Despite the palladium spot-price gaining momentum and trading at over $860/oz, the mine is still losing roughly $150/oz to produce a Troy oz of palladium, and it is the sad bottom line.
In order to avoid a financial crash, PAL will have to rely on a palladium price at or above $1,050/oz until December to barely break even. Is it possible?
What is really the motive of this sudden illogical move, if the benefits are not clear? Is it making any financial sense to spend so much cash now? My answer is, of course not.
This last ill-timed interest re-payment to lower the interest on the BAM loan from 19% to 15% is not financially reasonable despite the obvious future benefits that may be seen, which are:
- Reduction of the interest cost by 4%.
- Put a stop to the debt increase at $173.2 million.
The company recently used an equity financing (Debenture at 7.5% Tranche 2) to get about $32 million (CAN$ 35 million) in cash to finance the capital expenditure for the remaining of the year 2014. So, PAL has said.
Then, less than three months later, PAL is paying BAM a total amount of $23.4 million cash, including the pre-payment fees. Furthermore, the company will have to pay BAM 15% interest in Q4 2014 or an amount of roughly $6.5 million. It is $30 million cash or basically the whole Tranche 2. A quick calculation gives a cash on hand down from $53 million to now $29 million only, including the Tranche 2 proceeds.
Here is what has been said about the use of the net proceeds, April 8,2014:
The net proceeds from the Offering are expected to be used for expenditures at the Company's Lac des Iles mine, exploration, mining equipment and for other general corporate purposes.
It is quite puzzling, and it seems that the company may have been forced to repay the loan interest by the Bank of Scotia in order to get the LOC reconducted for one year.
Now, PAL is paying an interest of 15% on its BAM loan which seems a positive, however, this is at the cost of another financial balance sheet cash weakness. The main problem I see is that PAL is again extremely low on cash, and will have to use probably another equity financing, Tranche 3, before the end of 2014, which may be deeply dilutive to shareholders.
Already, PAL has flooded the market with millions of new shares and 35.7 million share warrants at a strike price of $0.547. The next tranche will have another huge dilutive effect, by reducing the strike price from $0.547 to perhaps around $0.40, which will increase the warrants for Tranche 1 and Tranche 2, and will add another 20 million warrants at 0.40s.

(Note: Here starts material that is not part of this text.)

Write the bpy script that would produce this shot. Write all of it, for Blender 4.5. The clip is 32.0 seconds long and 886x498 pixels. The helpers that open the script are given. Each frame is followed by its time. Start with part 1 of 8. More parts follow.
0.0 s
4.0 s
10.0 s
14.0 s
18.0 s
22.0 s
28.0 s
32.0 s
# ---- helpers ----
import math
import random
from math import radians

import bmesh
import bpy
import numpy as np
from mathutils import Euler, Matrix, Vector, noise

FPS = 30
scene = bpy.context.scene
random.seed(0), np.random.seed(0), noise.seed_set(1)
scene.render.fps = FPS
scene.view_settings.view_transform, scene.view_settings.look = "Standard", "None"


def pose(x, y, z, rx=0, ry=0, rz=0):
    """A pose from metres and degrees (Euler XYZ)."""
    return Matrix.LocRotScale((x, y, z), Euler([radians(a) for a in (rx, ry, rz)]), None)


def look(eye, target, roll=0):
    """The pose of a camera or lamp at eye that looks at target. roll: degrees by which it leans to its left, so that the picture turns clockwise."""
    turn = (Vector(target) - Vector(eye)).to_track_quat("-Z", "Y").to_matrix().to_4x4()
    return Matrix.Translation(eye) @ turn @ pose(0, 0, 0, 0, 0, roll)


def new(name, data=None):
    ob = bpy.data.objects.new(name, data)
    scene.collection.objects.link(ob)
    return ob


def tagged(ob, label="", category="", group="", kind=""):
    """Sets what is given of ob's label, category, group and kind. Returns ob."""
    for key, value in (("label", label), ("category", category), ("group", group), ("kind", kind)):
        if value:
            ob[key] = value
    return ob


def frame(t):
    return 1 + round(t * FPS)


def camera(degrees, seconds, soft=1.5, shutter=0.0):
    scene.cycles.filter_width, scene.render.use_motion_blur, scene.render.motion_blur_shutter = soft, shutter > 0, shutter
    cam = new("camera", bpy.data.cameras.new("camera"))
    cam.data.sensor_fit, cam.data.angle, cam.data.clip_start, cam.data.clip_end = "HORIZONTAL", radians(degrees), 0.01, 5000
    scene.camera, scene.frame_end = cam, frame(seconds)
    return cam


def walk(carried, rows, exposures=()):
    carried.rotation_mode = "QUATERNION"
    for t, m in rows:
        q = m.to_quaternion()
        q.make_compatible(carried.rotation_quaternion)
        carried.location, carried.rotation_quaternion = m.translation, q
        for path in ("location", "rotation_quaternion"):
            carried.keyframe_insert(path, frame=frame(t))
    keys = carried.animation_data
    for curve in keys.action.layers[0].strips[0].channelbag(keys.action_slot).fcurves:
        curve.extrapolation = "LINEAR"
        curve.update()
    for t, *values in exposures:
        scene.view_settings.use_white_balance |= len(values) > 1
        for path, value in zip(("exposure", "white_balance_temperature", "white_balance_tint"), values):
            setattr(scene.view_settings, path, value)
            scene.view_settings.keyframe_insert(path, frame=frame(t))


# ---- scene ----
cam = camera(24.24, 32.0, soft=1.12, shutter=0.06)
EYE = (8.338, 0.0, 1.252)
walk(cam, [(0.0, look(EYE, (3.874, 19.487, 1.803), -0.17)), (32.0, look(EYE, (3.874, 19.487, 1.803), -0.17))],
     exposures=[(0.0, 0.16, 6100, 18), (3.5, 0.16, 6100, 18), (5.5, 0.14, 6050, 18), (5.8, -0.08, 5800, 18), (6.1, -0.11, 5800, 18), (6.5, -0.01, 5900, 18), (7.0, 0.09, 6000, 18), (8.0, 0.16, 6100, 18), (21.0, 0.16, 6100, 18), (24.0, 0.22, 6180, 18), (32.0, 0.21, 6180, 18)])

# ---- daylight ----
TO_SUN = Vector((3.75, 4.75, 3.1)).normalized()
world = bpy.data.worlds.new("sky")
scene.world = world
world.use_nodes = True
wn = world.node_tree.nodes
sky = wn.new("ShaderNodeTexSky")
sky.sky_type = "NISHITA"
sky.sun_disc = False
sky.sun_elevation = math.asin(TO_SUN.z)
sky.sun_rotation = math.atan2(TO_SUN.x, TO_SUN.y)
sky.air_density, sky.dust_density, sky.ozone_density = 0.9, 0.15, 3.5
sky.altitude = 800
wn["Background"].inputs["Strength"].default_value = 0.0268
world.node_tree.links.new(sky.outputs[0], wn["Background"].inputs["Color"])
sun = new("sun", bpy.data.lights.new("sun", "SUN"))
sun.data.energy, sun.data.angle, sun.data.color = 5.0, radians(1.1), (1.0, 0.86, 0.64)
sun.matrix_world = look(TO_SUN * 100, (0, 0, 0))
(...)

Assuming another financing of $30 million, the total warrants will be close to 60 million at a strike price of $0.40s, not to mention another 120 million shares outstanding that will be added to the actual outstanding, which is around 360 million to 400 million.
The next earnings will probably give some answers to this sudden move and its financial "logic."
I still rate PAL as SELL, until palladium price reaches and passes the 1,050/oz mark.